Dataset items
++++++++++++++++++++

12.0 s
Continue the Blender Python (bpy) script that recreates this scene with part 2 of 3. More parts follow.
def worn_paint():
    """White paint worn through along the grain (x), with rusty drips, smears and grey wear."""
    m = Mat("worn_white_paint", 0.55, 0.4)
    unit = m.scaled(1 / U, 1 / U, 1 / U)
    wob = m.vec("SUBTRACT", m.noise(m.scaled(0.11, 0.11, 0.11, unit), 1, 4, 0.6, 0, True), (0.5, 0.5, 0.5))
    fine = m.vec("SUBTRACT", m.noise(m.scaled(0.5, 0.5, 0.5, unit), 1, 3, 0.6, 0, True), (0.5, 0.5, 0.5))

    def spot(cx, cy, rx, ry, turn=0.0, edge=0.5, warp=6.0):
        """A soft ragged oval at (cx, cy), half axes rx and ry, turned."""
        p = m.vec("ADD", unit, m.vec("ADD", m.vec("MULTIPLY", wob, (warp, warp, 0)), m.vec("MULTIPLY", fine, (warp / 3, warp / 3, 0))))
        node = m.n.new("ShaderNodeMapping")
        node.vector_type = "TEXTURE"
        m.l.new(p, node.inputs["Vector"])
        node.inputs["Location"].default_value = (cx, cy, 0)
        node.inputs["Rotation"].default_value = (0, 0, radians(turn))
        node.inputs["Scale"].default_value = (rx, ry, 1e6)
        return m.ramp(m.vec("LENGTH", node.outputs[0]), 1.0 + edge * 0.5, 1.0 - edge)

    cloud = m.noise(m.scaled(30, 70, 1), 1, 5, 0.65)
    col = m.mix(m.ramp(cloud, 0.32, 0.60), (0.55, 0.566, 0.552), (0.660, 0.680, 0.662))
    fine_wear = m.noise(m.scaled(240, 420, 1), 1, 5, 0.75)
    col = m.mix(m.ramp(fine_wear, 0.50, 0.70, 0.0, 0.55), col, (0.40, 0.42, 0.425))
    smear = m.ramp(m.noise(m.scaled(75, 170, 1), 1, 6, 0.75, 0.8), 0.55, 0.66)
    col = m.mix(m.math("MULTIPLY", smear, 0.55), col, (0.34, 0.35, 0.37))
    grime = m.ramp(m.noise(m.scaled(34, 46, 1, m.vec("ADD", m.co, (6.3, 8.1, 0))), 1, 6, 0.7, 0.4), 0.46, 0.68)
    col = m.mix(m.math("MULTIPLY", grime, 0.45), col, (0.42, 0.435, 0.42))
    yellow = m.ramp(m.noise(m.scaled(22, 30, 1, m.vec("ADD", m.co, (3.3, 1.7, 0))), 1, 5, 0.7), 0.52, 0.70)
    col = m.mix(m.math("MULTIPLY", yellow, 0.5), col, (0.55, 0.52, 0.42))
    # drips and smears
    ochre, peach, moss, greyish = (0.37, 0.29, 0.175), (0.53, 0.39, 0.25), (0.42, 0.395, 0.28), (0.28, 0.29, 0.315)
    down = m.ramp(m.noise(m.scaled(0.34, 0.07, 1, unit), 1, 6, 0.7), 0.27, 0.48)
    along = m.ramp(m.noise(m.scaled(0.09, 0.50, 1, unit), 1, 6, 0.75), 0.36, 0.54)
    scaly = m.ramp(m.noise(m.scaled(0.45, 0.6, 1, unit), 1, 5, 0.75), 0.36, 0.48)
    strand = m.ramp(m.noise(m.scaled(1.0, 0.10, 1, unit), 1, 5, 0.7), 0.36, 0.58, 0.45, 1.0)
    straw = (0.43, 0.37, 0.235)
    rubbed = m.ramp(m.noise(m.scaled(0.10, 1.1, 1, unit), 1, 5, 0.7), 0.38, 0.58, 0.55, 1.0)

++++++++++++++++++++

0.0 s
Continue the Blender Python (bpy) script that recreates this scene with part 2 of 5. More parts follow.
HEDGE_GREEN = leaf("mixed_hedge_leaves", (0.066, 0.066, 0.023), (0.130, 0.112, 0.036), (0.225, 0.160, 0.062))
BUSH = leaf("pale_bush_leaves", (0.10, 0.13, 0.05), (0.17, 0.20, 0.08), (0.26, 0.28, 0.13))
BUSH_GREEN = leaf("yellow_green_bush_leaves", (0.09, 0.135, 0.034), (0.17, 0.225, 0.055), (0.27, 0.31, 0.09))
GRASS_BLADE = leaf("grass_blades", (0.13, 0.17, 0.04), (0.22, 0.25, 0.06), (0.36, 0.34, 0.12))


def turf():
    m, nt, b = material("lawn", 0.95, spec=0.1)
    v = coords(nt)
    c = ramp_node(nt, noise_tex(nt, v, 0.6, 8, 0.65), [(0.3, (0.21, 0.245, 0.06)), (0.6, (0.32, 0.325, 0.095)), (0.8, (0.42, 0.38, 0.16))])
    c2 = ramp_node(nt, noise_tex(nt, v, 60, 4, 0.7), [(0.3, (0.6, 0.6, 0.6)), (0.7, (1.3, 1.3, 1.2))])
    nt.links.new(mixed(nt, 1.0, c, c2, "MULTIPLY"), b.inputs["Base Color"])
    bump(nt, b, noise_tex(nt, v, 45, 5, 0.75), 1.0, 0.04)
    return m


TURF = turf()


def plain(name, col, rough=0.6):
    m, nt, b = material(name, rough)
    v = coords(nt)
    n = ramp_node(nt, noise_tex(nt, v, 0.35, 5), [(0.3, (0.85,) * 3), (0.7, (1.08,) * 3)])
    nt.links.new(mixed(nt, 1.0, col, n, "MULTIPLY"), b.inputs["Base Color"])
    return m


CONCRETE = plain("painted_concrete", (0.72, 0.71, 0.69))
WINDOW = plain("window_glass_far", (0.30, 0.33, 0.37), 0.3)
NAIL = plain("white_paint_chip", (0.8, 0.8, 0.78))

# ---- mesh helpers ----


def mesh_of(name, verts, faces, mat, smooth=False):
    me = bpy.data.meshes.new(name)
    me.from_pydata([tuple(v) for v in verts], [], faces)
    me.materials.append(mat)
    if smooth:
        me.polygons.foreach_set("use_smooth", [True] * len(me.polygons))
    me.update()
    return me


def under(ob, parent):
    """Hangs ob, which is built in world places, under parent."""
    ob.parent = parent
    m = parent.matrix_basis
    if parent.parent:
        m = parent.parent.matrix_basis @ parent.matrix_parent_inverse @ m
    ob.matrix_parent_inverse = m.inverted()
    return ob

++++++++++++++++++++

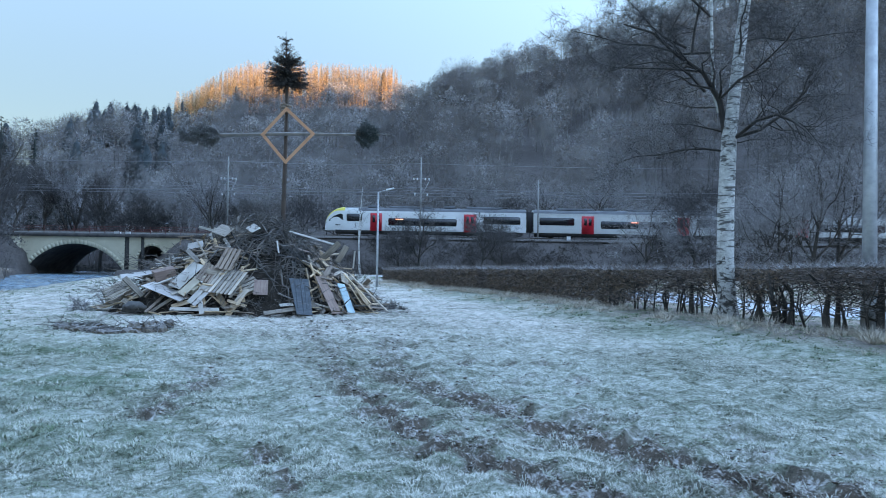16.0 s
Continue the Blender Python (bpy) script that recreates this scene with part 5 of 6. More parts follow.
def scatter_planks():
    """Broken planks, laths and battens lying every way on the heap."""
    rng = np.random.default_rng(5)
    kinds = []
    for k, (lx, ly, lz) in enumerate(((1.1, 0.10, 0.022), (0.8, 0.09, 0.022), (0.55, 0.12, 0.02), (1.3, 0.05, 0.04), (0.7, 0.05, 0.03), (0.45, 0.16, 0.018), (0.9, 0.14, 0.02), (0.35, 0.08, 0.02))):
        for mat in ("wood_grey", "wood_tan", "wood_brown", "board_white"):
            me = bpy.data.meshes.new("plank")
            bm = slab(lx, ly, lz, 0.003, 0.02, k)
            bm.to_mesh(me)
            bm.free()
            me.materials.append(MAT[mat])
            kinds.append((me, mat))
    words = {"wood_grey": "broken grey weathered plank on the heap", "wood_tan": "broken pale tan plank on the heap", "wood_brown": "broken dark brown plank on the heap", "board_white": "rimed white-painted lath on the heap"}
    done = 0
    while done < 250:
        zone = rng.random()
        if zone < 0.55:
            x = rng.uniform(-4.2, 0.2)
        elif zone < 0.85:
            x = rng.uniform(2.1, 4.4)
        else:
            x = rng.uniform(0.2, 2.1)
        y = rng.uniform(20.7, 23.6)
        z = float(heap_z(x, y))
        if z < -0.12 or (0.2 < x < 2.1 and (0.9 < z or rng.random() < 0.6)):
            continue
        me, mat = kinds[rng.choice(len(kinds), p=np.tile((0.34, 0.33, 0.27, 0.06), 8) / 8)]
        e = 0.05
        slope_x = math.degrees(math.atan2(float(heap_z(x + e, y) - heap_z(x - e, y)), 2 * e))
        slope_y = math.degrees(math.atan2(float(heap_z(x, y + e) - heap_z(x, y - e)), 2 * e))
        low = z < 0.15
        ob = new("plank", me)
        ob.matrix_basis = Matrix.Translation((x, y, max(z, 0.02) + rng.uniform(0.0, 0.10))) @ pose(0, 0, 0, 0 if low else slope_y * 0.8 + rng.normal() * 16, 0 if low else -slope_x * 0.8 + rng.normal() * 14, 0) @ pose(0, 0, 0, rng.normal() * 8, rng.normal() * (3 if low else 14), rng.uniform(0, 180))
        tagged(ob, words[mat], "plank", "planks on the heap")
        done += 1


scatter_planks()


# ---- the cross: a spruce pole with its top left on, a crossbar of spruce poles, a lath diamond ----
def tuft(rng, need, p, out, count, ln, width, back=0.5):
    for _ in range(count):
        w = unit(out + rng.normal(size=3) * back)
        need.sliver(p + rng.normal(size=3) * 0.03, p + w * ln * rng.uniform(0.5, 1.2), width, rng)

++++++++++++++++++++

Task to complete:
Filter the entries down to the lines containing "part". Copy each of those lines.

Solved problem:
Continue the Blender Python (bpy) script that recreates this scene with part 2 of 3. More parts follow.
Continue the Blender Python (bpy) script that recreates this scene with part 2 of 5. More parts follow.
Continue the Blender Python (bpy) script that recreates this scene with part 5 of 6. More parts follow.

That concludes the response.